Joyce Marie Jayme-Calimag, Ceza public relations chief, said the Saharra Santa Ana, an association of hotels, resorts and restaurants, and this town’s barangay units have also joined the cleanup.

“The cleanup involves removal of trash from the shore, cleaning of highways, loading of the collected garbage and disposing them to the designated disposal area,” Calimag said.

Calimag cited studies made by the United States Ocean Conservancy, an environmental nonprofit organization, showing tons of garbage—made of plastic and other materials that take long period of decomposition making it very hazardous to marine life—end up in the oceans every year. 

USOC claims that China, Indonesia, the Philippines, Thailand and Vietnam are spewing out as much as 60 percent of the plastic waste that enters the world’s seas. 

The organization fears that at this rate, there will be one ton of plastic for every three tons of fish in the oceans by 2025 which is “an unthinkable number with drastic economic and environmental consequences.”

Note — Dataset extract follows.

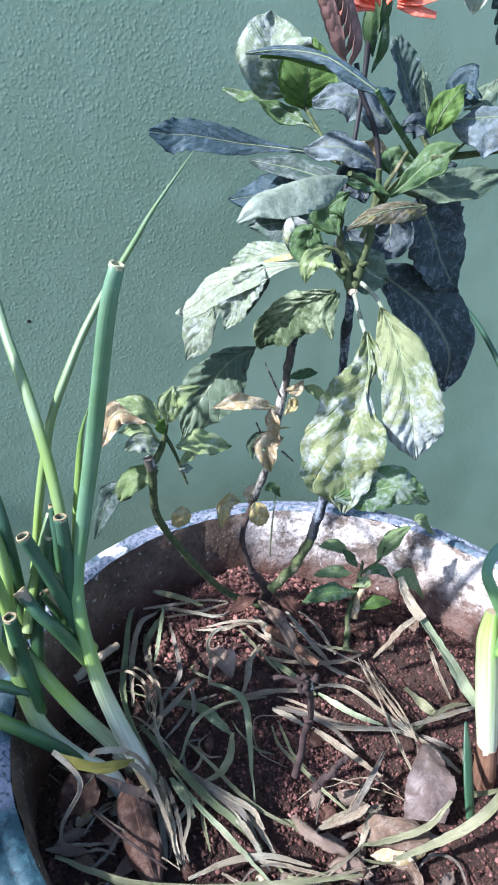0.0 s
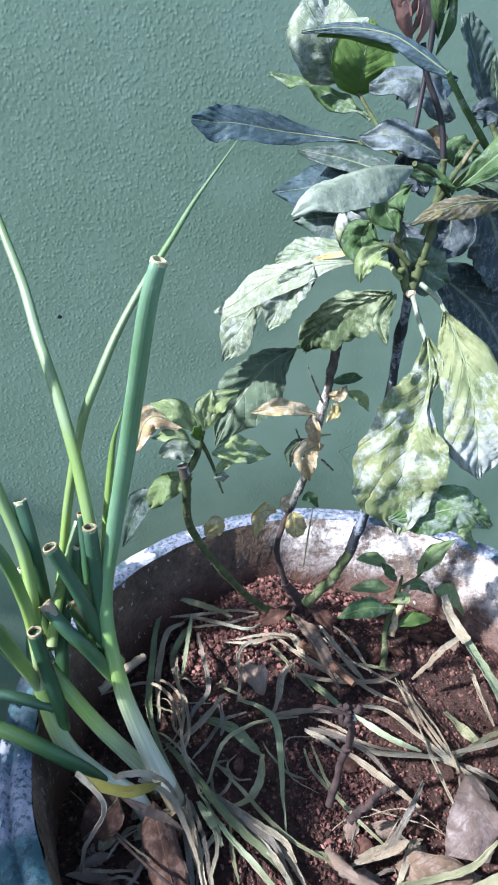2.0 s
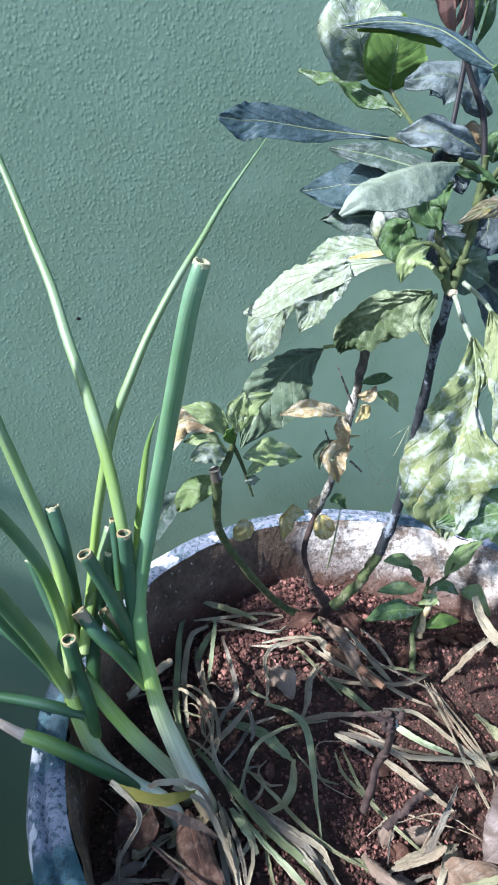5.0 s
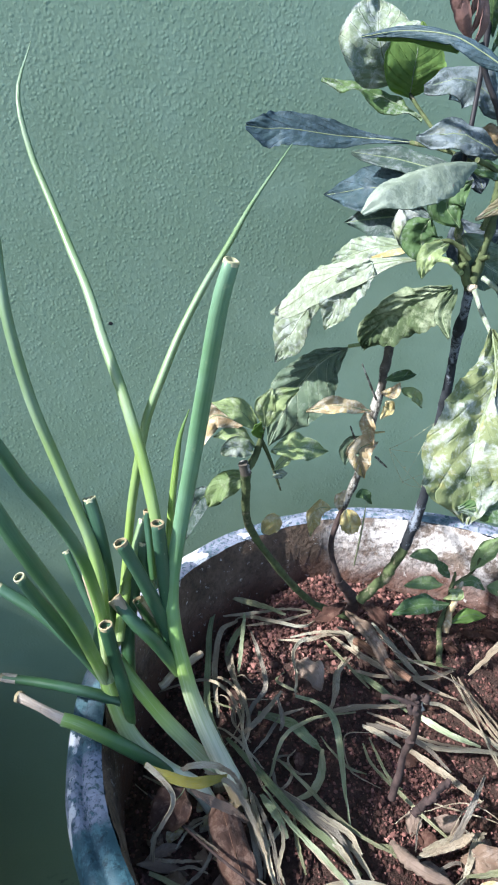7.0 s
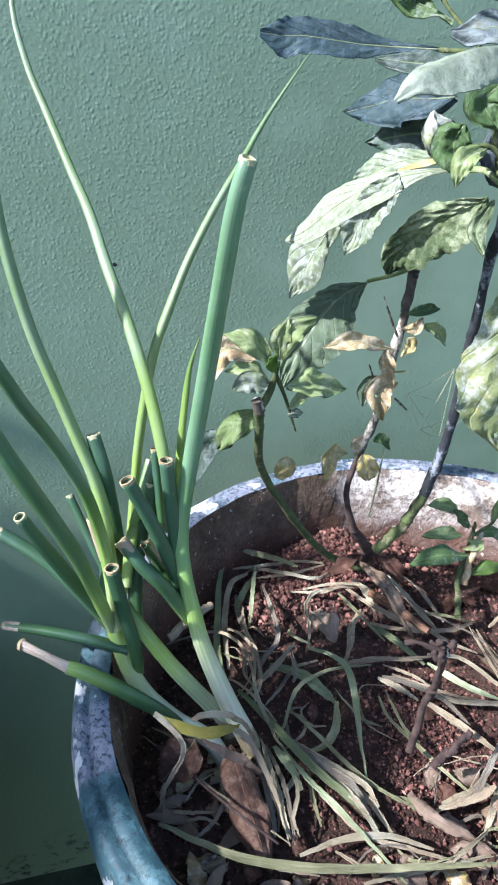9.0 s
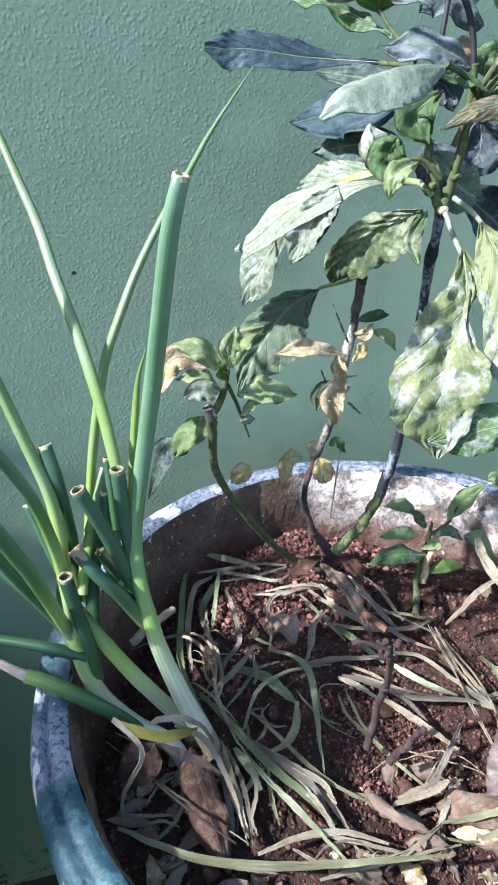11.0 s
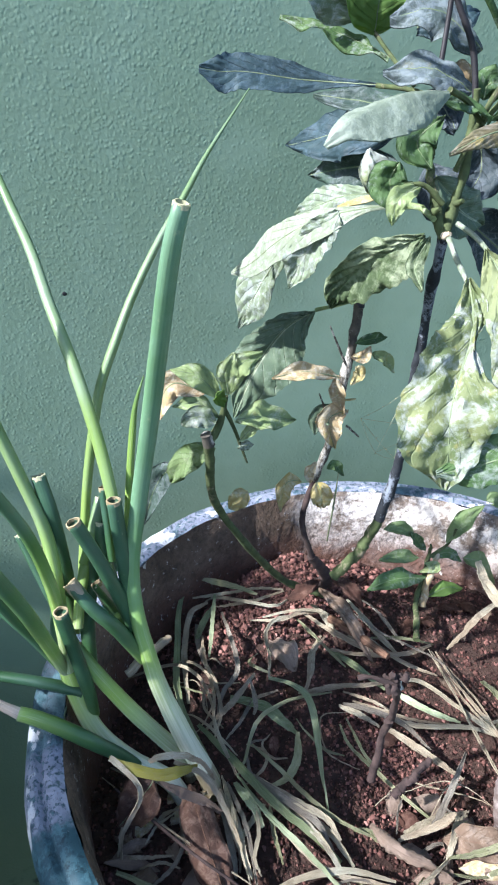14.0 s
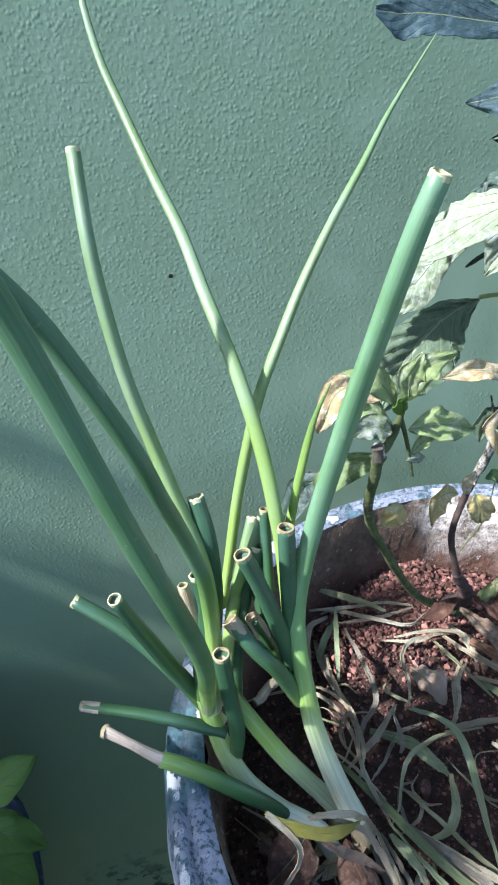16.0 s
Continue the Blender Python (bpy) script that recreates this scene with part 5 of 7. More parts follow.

“Our cleanup activity at the ecozone is part of Ceza’s efforts to also protect and maintain the beautiful beaches of the Cagayan Freeport, as well as the marine life and the tourism industry that highly depend on the area’s natural attractions,” Calimag added.

She said that in the five Asian countries listed by USOC, only about 40 percent of garbage is properly collected and that trash is often piled up in communal dumps where stray bits are swept up by the wind and cast into the ocean. 

“At Cagayan ecozone, want to be part of Asia’s garbage pickers called the unsung heroes of conservation who brave filth and disease to root through trash and extract plastic that can be sold to recyclers for a little cash,” Calimag said.

Ceza was created under Republic Act 7922 or the Cagayan Special Economic Zone Act of 1995 signed by then President Fidel Ramos to manage and supervise the development of the 54,118-hectare Cagayan Special Economic Zone and Freeport in Santa Ana town that includes the islands of Fuga, Barit and Mabbag in Aparri town.